The Illinois House has passed a bill that would set up a public insurer for the residual market, which a national insurance group has already blasted as a bad idea.
"Putting the state in the workers' compensation business is the wrong idea at the wrong time," said Steve Schneider, Midwest vice president of the American Insurance Association.
Illinois Republican Gov. Bruce Rauner vetoed a similar bill last year and is expected to do so again if HB 4595 makes it to his desk. The bill, sponsored by state Rep. Laura Fine, D-Glenview, passed the House 62-43 Thursday, but has not seen action in the Senate.

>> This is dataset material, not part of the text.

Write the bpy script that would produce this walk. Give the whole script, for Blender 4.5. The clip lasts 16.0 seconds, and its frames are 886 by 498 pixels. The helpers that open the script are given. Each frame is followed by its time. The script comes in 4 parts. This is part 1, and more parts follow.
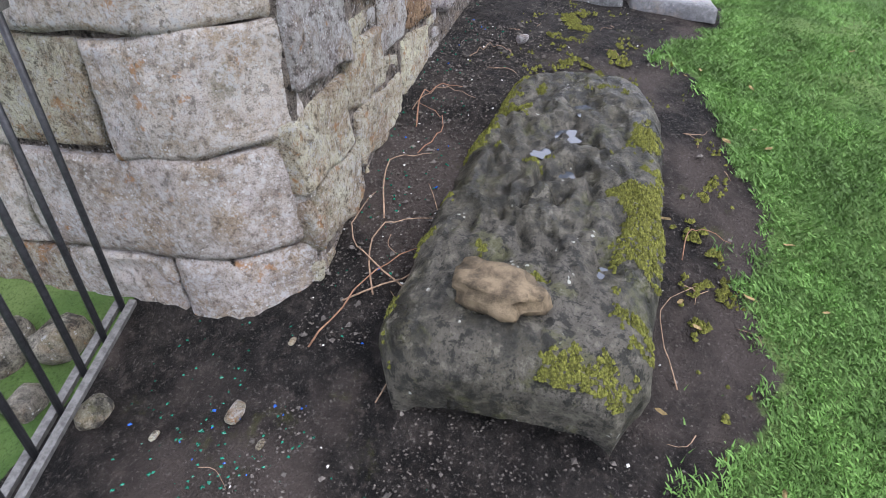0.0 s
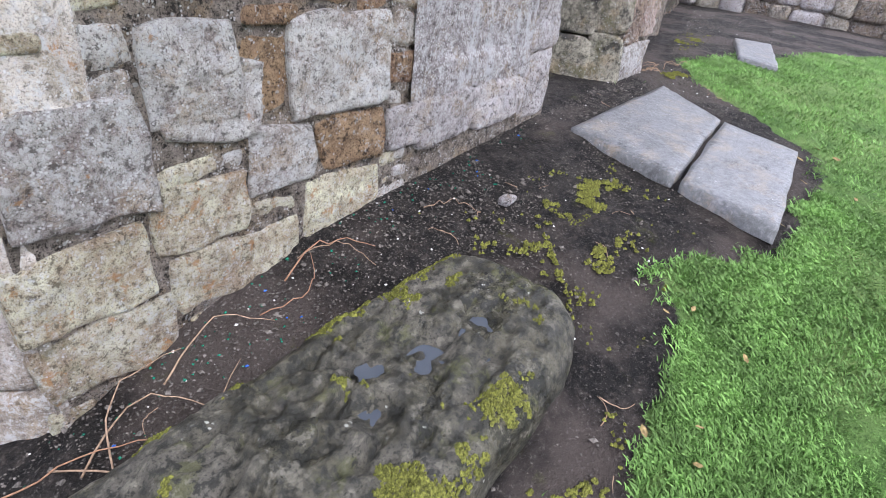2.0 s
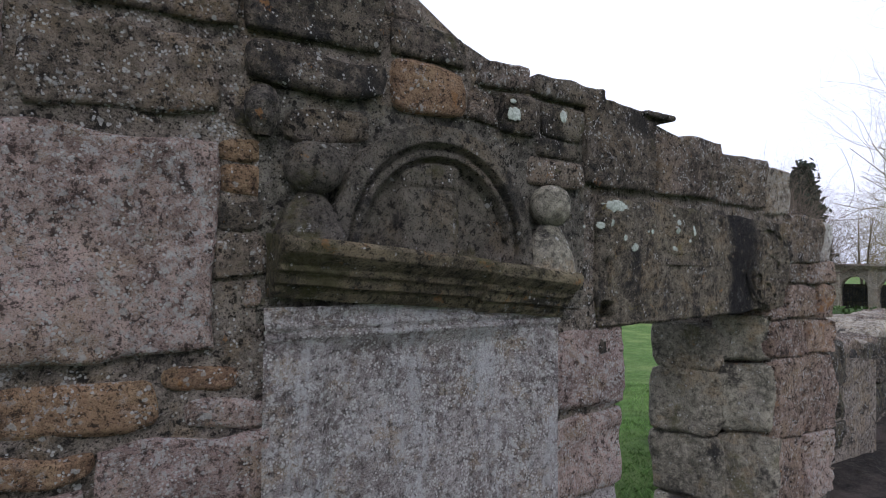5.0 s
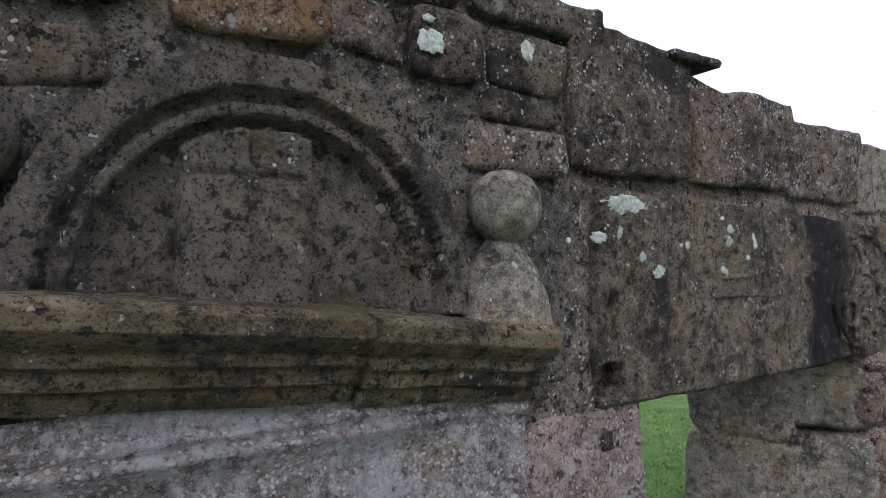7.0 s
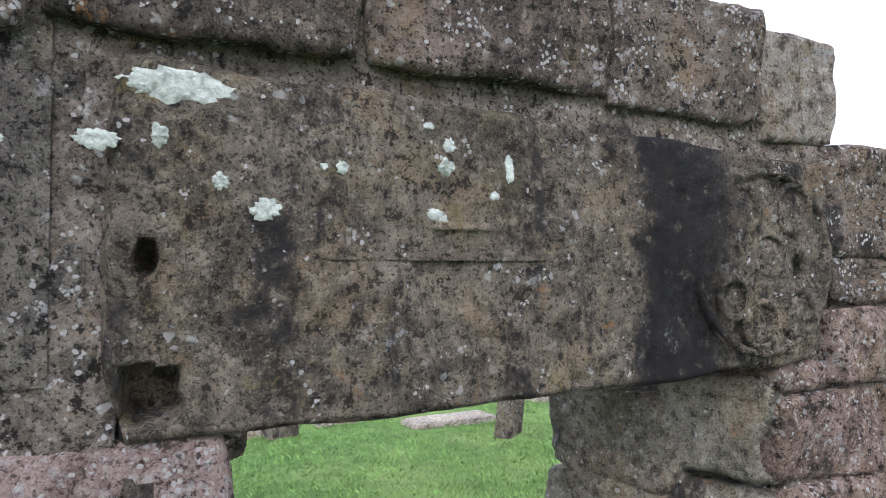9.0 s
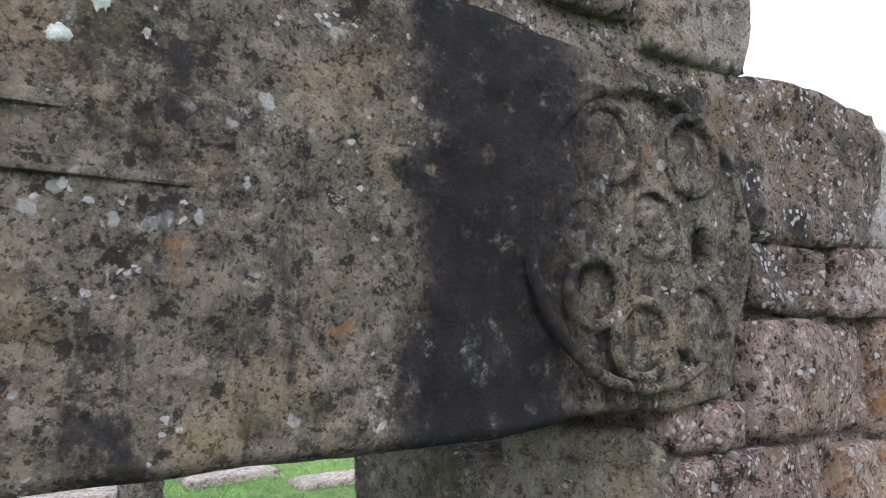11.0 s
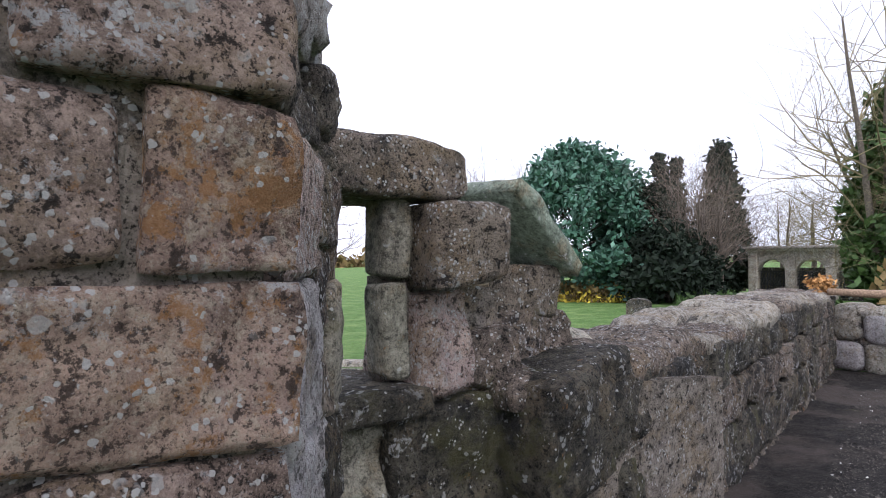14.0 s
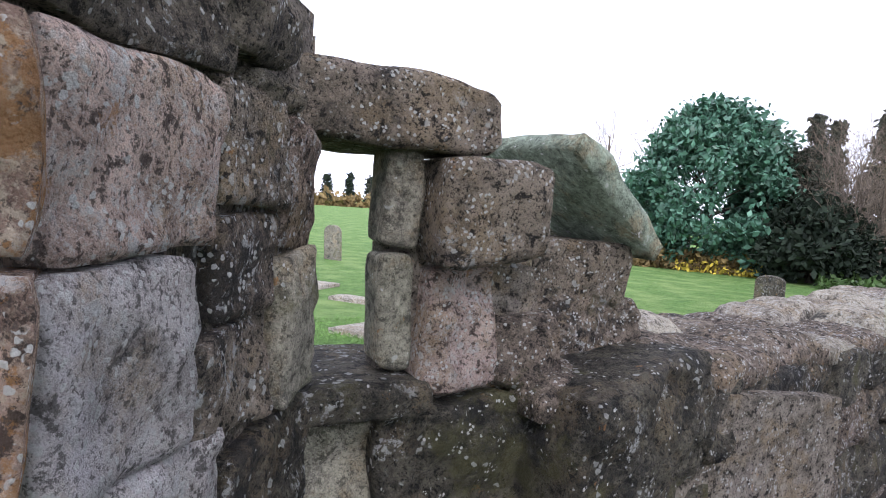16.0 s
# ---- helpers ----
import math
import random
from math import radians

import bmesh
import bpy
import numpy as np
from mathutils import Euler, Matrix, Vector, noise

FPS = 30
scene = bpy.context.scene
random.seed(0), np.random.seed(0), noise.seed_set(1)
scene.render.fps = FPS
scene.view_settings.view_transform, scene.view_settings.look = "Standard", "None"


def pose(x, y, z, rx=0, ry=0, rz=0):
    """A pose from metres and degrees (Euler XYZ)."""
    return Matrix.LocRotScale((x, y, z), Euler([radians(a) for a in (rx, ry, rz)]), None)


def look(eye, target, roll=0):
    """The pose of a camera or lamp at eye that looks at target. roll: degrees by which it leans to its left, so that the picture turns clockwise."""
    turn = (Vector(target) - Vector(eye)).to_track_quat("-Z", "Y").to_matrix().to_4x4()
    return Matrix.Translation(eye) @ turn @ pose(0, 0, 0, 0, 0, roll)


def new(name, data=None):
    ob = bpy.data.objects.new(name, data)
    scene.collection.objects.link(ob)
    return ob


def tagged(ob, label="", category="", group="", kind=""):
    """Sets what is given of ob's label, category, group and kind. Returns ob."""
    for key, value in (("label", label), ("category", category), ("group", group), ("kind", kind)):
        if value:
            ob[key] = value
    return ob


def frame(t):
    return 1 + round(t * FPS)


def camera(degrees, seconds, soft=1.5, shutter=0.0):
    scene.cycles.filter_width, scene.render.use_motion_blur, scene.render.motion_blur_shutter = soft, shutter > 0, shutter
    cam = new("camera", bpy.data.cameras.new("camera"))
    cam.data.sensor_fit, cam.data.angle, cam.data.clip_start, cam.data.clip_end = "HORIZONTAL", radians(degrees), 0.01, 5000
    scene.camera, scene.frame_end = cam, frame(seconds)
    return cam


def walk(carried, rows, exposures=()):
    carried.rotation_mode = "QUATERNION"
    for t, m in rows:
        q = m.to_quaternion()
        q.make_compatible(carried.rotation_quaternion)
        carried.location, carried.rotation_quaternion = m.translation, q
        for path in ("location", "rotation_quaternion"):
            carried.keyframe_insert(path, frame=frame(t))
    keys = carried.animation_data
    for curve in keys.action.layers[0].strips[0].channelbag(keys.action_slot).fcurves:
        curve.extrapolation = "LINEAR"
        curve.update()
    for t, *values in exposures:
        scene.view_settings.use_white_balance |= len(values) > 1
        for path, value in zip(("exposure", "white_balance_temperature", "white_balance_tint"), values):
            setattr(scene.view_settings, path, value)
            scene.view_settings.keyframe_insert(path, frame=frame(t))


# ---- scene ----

The bill would create a public insurer to address the troubled market of last resort, for employers who can't obtain affordable workers' compensation insurance from commercial carriers. The bill would do this in part by requiring the Department of Insurance to lend $10 million from the Workers' Compensation Commission operations fund to create the Illinois Employers Mutual Insurance Co.
"While the bill provides that the loan be repaid within five years, there is no guarantee the company will be able to maintain the requisite cash balance to repay," reads the legislature's fiscal analysis of the bill.
The Insurance Association said it has little faith in state government to handle the job.
"Illinois has the most competitive workers' compensation insurance marketplace in the country — 323 insurers currently compete for business across the state," Schneider said. "There is simply no need for the government to enter the market."